SET EXERCISE
Without the pictures, return all of the material exactly as written.

DATA
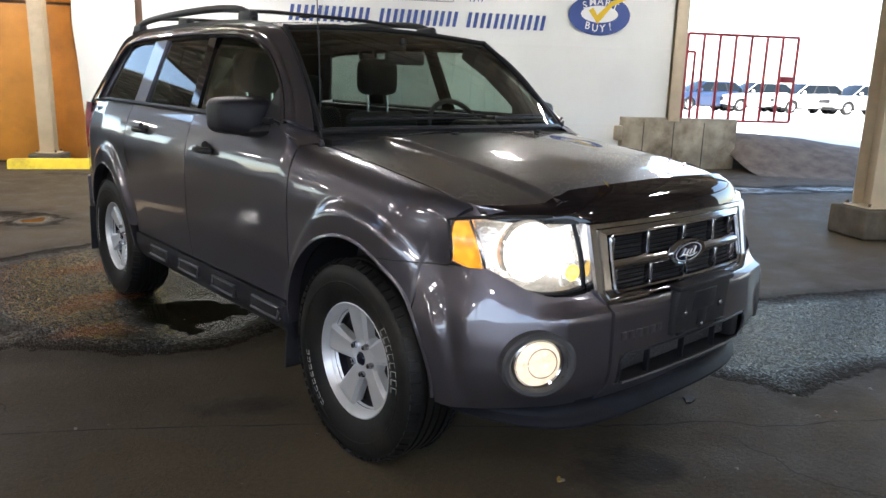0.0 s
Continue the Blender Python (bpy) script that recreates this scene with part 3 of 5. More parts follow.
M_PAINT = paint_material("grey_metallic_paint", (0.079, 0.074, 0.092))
# same body paint for hood and roof, colour darkened against overhead lamp glare
M_HOOD = paint_material("grey_paint_darkened_on_top_with_drops", (0.040, 0.037, 0.038), True)
M_CHROME = mat("chrome", (0.45, 0.45, 0.48), 0.11, 1.0)
M_ALLOY = mat("alloy_wheel_silver", (0.62, 0.63, 0.65), 0.34, 0.6)
M_BLACK = worn("black_plastic", (0.021, 0.021, 0.024), 0.48, 0.2, 10.0, 0.12)
M_GLOSSBLACK = mat("gloss_black_acrylic", (0.006, 0.004, 0.006), 0.06, 0.0, 0.7, 0.15)
M_TRIM = worn("dark_grey_plastic", (0.013, 0.013, 0.018), 0.42, 0.2, 10.0, 0.15)
M_LIP = worn("dull_lip_plastic", (0.010, 0.011, 0.016), 0.62, 0.25, 10.0, 0.15)
for m_dark, spec_ in ((M_BLACK, 0.28), (M_TRIM, 0.28), (M_LIP, 0.17)):
    m_dark.node_tree.nodes["Principled BSDF"].inputs["Specular IOR Level"].default_value = spec_
M_RUBBER = worn("tyre_rubber", (0.008, 0.008, 0.008), 0.5, 0.35, 9.0, 0.2, dirt=(0.022, 0.019, 0.016))
M_RUBBER.node_tree.nodes["Principled BSDF"].inputs["Specular IOR Level"].default_value = 0.25
M_STEP = worn("grey_step_plastic", (0.055, 0.055, 0.060), 0.45, 0.2, 12.0, 0.15)
M_LETTER = mat("faded_white_letters", (0.26, 0.255, 0.24), 0.7)
M_GLASS = glass("windscreen_glass", (0.50, 0.58, 0.54))
M_SIDEGLASS = glass("side_glass", (0.66, 0.80, 0.73))
M_PRIVACY = glass("privacy_glass", (0.36, 0.43, 0.40))
M_REARGLASS = glass("rear_window_glass", (0.02, 0.024, 0.022))
M_LENS = glass("lamp_lens", (0.96, 0.96, 0.96))
M_REFLECT = mat("lamp_reflector", (0.85, 0.85, 0.86), 0.16, 1.0)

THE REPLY
0.0 s
Continue the Blender Python (bpy) script that recreates this scene with part 3 of 5. More parts follow.
M_PAINT = paint_material("grey_metallic_paint", (0.079, 0.074, 0.092))
# same body paint for hood and roof, colour darkened against overhead lamp glare
M_HOOD = paint_material("grey_paint_darkened_on_top_with_drops", (0.040, 0.037, 0.038), True)
M_CHROME = mat("chrome", (0.45, 0.45, 0.48), 0.11, 1.0)
M_ALLOY = mat("alloy_wheel_silver", (0.62, 0.63, 0.65), 0.34, 0.6)
M_BLACK = worn("black_plastic", (0.021, 0.021, 0.024), 0.48, 0.2, 10.0, 0.12)
M_GLOSSBLACK = mat("gloss_black_acrylic", (0.006, 0.004, 0.006), 0.06, 0.0, 0.7, 0.15)
M_TRIM = worn("dark_grey_plastic", (0.013, 0.013, 0.018), 0.42, 0.2, 10.0, 0.15)
M_LIP = worn("dull_lip_plastic", (0.010, 0.011, 0.016), 0.62, 0.25, 10.0, 0.15)
for m_dark, spec_ in ((M_BLACK, 0.28), (M_TRIM, 0.28), (M_LIP, 0.17)):
    m_dark.node_tree.nodes["Principled BSDF"].inputs["Specular IOR Level"].default_value = spec_
M_RUBBER = worn("tyre_rubber", (0.008, 0.008, 0.008), 0.5, 0.35, 9.0, 0.2, dirt=(0.022, 0.019, 0.016))
M_RUBBER.node_tree.nodes["Principled BSDF"].inputs["Specular IOR Level"].default_value = 0.25
M_STEP = worn("grey_step_plastic", (0.055, 0.055, 0.060), 0.45, 0.2, 12.0, 0.15)
M_LETTER = mat("faded_white_letters", (0.26, 0.255, 0.24), 0.7)
M_GLASS = glass("windscreen_glass", (0.50, 0.58, 0.54))
M_SIDEGLASS = glass("side_glass", (0.66, 0.80, 0.73))
M_PRIVACY = glass("privacy_glass", (0.36, 0.43, 0.40))
M_REARGLASS = glass("rear_window_glass", (0.02, 0.024, 0.022))
M_LENS = glass("lamp_lens", (0.96, 0.96, 0.96))
M_REFLECT = mat("lamp_reflector", (0.85, 0.85, 0.86), 0.16, 1.0)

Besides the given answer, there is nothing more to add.